Iqaluit (May 09/05) - The Iqaluit Community Greenhouse Society's lot has been approved and the group is getting ready to make use of it this summer.

Architects and engineers are working on the final drawings for a $5 million greenhouse, which is expected to double as a community centre.

Construction is not expected to begin until the summer of 2006 at the earliest, but the group plans to erect what are known as cold frames on the lot this summer.

"It's like a mini-greenhouse," said society president John Lamb. "It's a getting started process to get the community involved."

The Keewatin Gardens, a project run in Rankin Inlet by the University of Toronto between 1979-1984, used cold frames to grow a variety of vegetables.

Community members are collecting wood and dirt to build and fill the frames with. Construction will begin when the snow melts.

About 20 of the four-foot by nine-foot boxes will be built this year, and an equal number next year, Lamb said.

Land proposal approved

The city approved the group's proposal for a piece of land in the northeast corner of Iqaluit's new sustainable subdivision - adjacent to the Nunavut Power Corp. plant - in late March.
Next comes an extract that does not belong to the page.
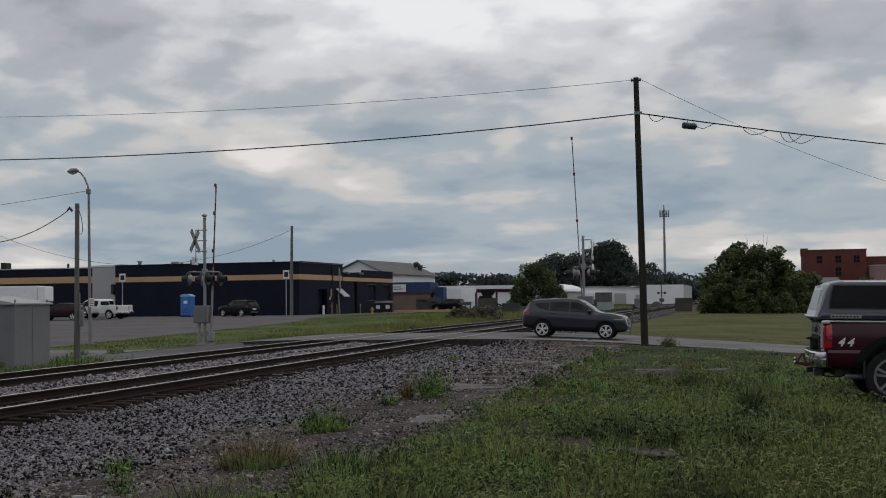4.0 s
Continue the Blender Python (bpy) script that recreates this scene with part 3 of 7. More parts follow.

"The project is a good concept. Council doesn't see anything wrong with it," said Coun. Nancy Gillis.

A 26-year lease should be signed this month. The lot will be exempt from property taxes, and leased by the group for a dollar per year.

One of the lease conditions requires the society to raise the $5 million for the project within three years.

"If we can't raise the money in three years, then there's a problem," said Lamb.

No substantial funding dollars for the construction phase of the project have yet been approved, Lamb said.

Lamb has said the project could garner funding interest from a number of sources - including the Government of Nunavut - because it is has a number of uses.

Inspired by an Inuvik group which turned an arena into a garden, the society was formed in 2001 and now has about 90 members.